A former finance minister, an economist with the longest experience of dealing with the IMF in Pakistan’s familiar trigger-happy dollar crises, lands in Karachi. A self-appointed spokesperson of the miltablishment reveals that economists are being interviewed to head a soon-to-be installed caretaker set-up. As if to highlight the magnitude of the economic crisis, the grapevine also reports that only economists and technocrats would take positions in the set-up that would last as long as it takes to overcome the crisis. It seems two birds have been killed with one stone. The evangelist Khan was democratically thrown out for his economic incompetence by looking the other way, his covert and overt protestations notwithstanding. The replacement — the entire old guard of politics — now faces the loudest evangelist music out in the field, with no rear-guard cover. While the captain spreads the chaos leading to uncertainty, the courts have made their own contribution to neutrality by opining in his favour. Whether it contradicted its own earlier decision is another matter. In the meantime, the ‘experienced’ political eleven dithers to act when it must to stem the economic rot reflected in the galloping dollar and essential prices. At a time when there is an un-heard of consensus in the entire chattering class that government should fulfil the IMF’s prior conditions to withdraw subsidies on petrol and electricity, the alliance is happy to live with the landmine laid by the captain by continuing vaguely funded subsidies. Removal of these subsidies, together with immediate negotiations with the IMF by a real rather than a disguised finance minister, would have immediately signalled to the markets the clarity of policy direction. In the fifth week of crisis, the heightening of duties on luxuries and inessential items is too little, too late.
Is it neutrality at its best? Not really. The best is still to come.

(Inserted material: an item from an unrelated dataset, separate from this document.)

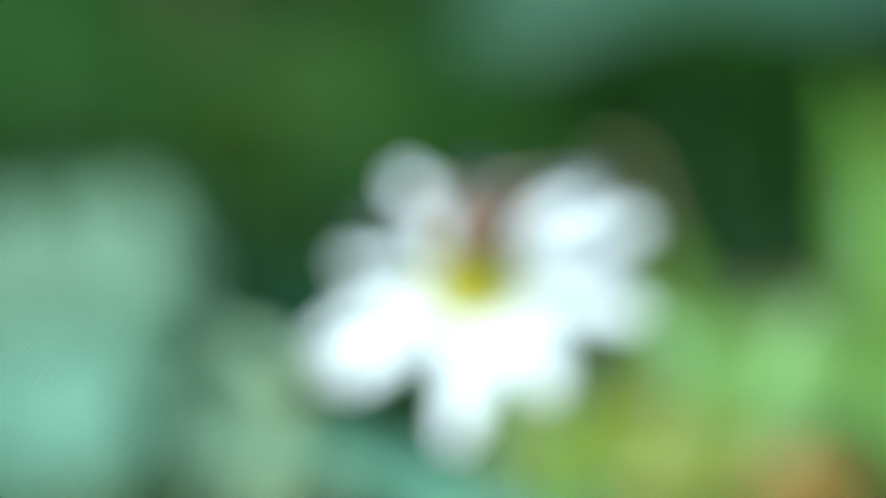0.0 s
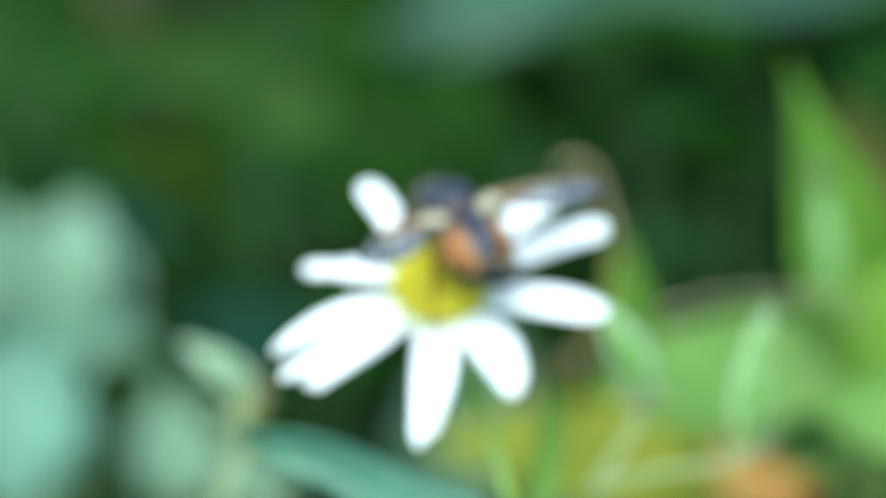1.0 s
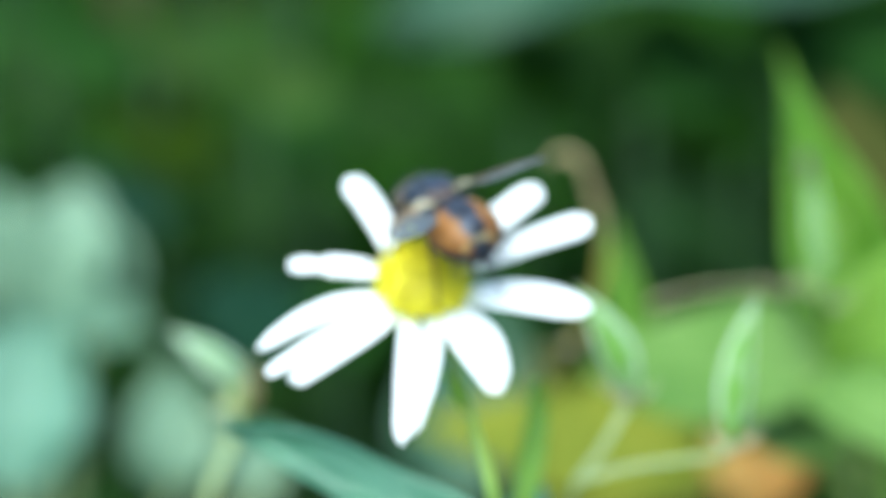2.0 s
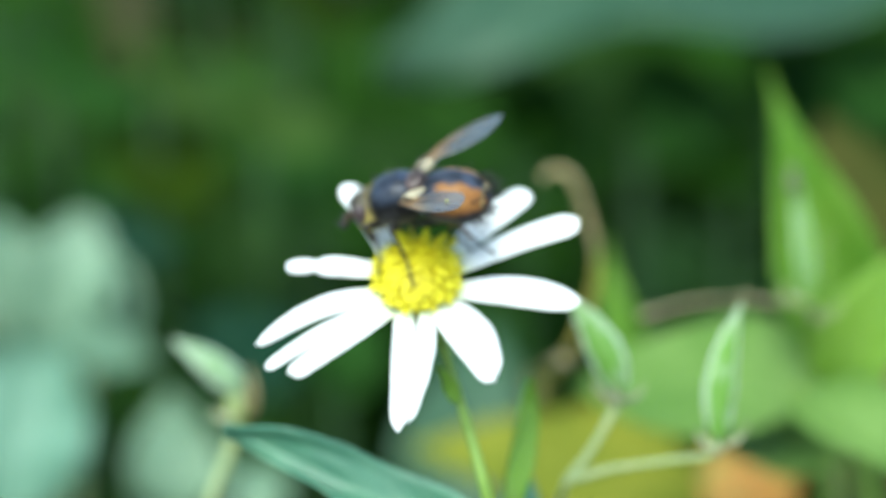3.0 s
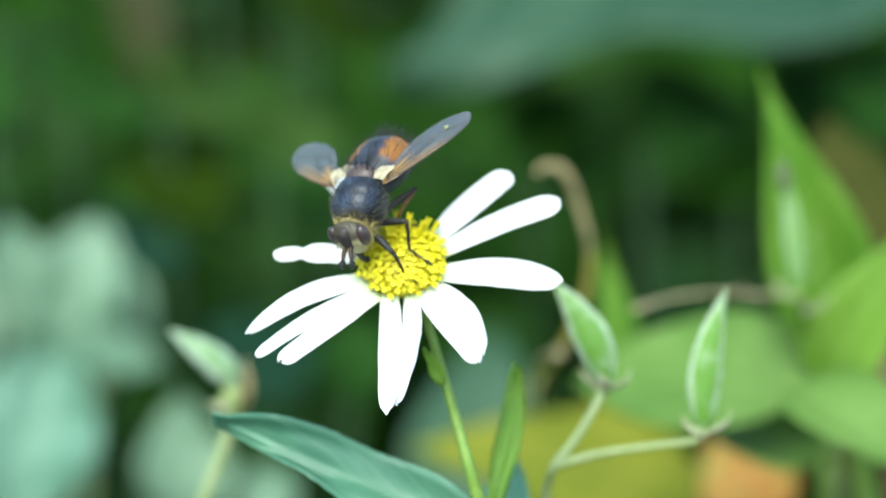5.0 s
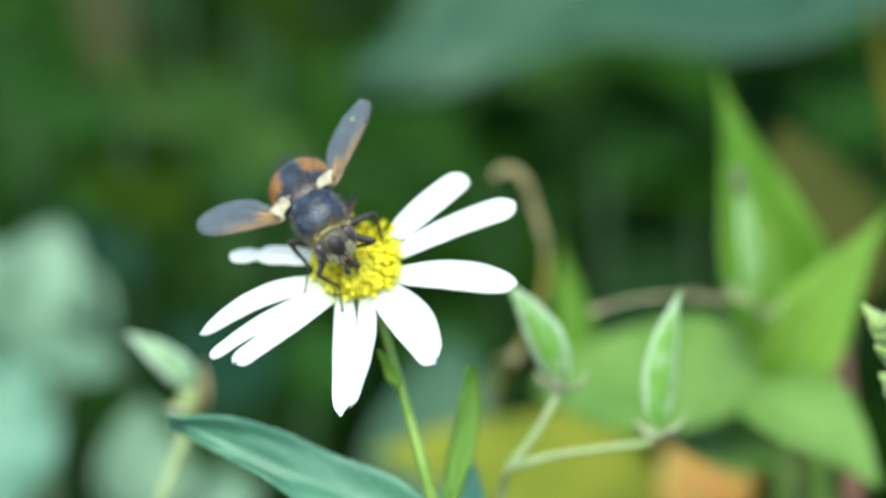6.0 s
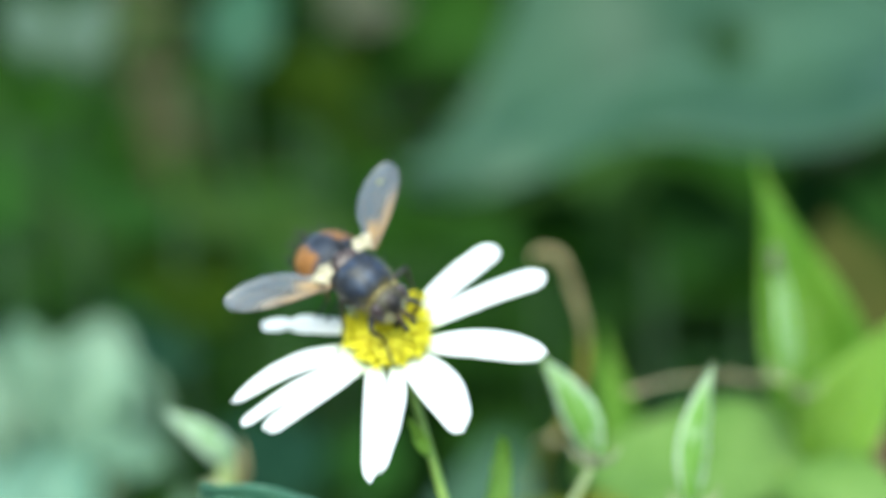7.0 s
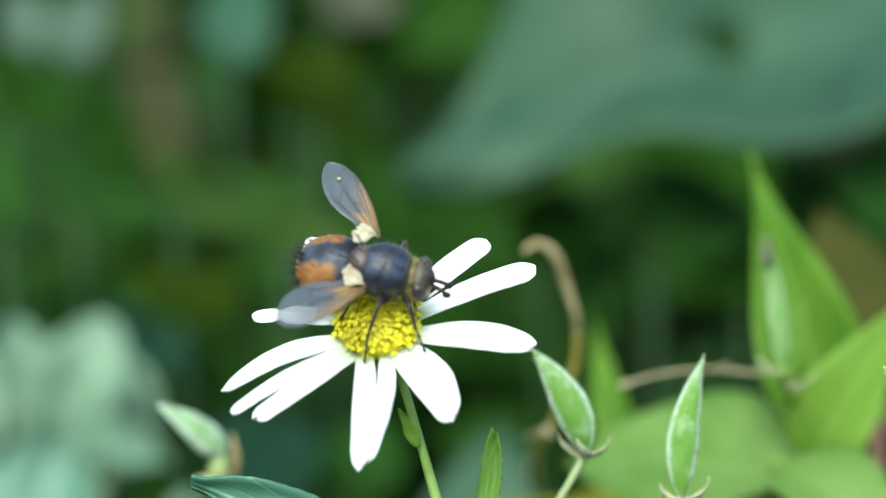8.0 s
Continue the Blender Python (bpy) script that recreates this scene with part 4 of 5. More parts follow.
def wing_mesh(side):
    """The membrane: root at the origin, length along y, front edge towards x."""
    bm = bmesh.new()
    length, nu, nv = 8.6, 14, 36
    at = (0, 0.05, 0.11, 0.17, 0.20, 0.24, 0.35, 0.5, 0.65, 0.8, 0.9, 0.96, 1)
    fore = (0.10, 0.26, 0.40, 0.50, 0.53, 0.58, 0.74, 0.84, 0.83, 0.66, 0.36, 0.0, -0.62)
    rear = (-0.2, -0.75, -1.25, -1.45, -1.28, -1.5, -2.05, -2.4, -2.45, -2.15, -1.72, -1.36, -0.92)
    grid = []
    for i in range(nv):
        v = i / (nv - 1)
        v = 1 - (1 - v) ** 1.35
        front, back = float(np.interp(v, at, fore)), float(np.interp(v, at, rear))
        row = []
        for j in range(nu):
            u = j / (nu - 1)
            x = back + (front - back) * u
            z = 0.035 * math.sin(u * 19) * min(1, v * 4) + 0.16 * math.sin(math.pi * v) * u + 0.06 * math.sin(v * 8 + u * 3) * (1 - u)
            row.append(Vector((x, side * length * v, z)) * MM)
        grid.append(row)
    return shell(bm, grid, 0.00003)


def wing_veins(side):
    bm = bmesh.new()
    length = 8.6
    for line, r in (
        (((0.0, 0.0), (0.50, 0.2), (0.80, 0.5), (0.72, 0.75), (0.30, 0.90)), 0.075),
        (((0.0, 0.02), (0.34, 0.2), (0.56, 0.38), (0.74, 0.52)), 0.055),
        (((-0.05, 0.04), (0.18, 0.3), (0.42, 0.58), (0.50, 0.80)), 0.05),
        (((-0.1, 0.05), (-0.06, 0.35), (0.06, 0.65), (0.0, 0.93)), 0.05),
        (((-0.2, 0.06), (-0.55, 0.35), (-0.78, 0.58), (-0.88, 0.71), (-0.55, 0.80), (-0.08, 0.90)), 0.045),
        (((-0.25, 0.06), (-1.05, 0.28), (-1.75, 0.47), (-2.25, 0.58)), 0.042),
        (((-0.28, 0.06), (-0.9, 0.19), (-1.5, 0.29)), 0.035),
        (((-0.05, 0.42), (-0.62, 0.44)), 0.035),
        (((-0.82, 0.64), (-1.75, 0.49)), 0.035),
    ):
        pts = [Vector((x, side * length * v, 0.03 + 0.16 * math.sin(math.pi * v) * (x + 2.5) / 3.3)) * MM for x, v in line]
        tube(bm, pts, [r * 0.8 * MM, r * 0.4 * MM], 5, 4)
    return bm


def leg(bm, points, radii):
    return tube(bm, [Vector(p) * MM for p in points], [r * MM for r in radii], 8, 4)


# each pair of legs: root in the body, foot when standing (both on the left side), lengths of thigh, shin and foot, way the knee points
LEG_PAIRS = (
    ((1.15, 0.75, -1.75), (3.0, 4.1), (2.5, 2.3, 2.0), (0.5, 0.6, 0.75)),
    ((0.1, 0.95, -1.75), (0.7, 4.7), (2.7, 2.8, 2.1), (0.1, 0.8, 0.75)),
    ((-0.9, 0.85, -1.55), (-5.6, 4.0), (3.2, 2.9, 2.4), (-0.4, 0.3, 0.9)),
)
WING_ROOT = (-0.55, 2.2, 1.35)
FLY_SIZE = 1.05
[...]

As the ditherers keep dithering and fall in the trap, the best will arrive in the form of economic caretakers — a government consisting of economists and all brands of technocrats who will be neutral in the sense that their decisions are not polluted by political costs. To deal with the possible IMF objection to doing business with a constitutionally restrained government, the caretakers will be granted a longer lease of life through the judicial opinion. The main task before the regime will be to address the growing vulnerability of the national security state in two areas. First, debt servicing per capita doubled from $31 in FY17 to $62 in FY20. It slightly declined to $59 in FY21, but is likely to more than double in the current year. Second, the percentage of the federal tax receipts devoted to current defence expenditure steadily increased from 52.4 in FY17 to 55.9 and 68.5 in the following two years, but it declined to 66.3 in FY20 and then plunged to 52.5 in FY21. In the first nine months of current year, it has fallen further to 49. Obviously, a government functioning under a financial emergency will neither have the time nor the money to alleviate the suffering of the large mass of the population.
Bangladesh’s technocratic experiment of 2007-09 keeps haunting. “For this narrative to resurface frequently,” wrote Talat Masood in this paper on October 14, 2014, “demonstrates that we have either very short memories or that there are powerful vested forces that are determined to sabotage democracy to advance their personal agenda.” Remember Keynes saying: “Practical men, who believe themselves to be quite exempt from any intellectual influences, are usually slaves of some defunct economist.”
Published in The Express Tribune, May 20th, 2022.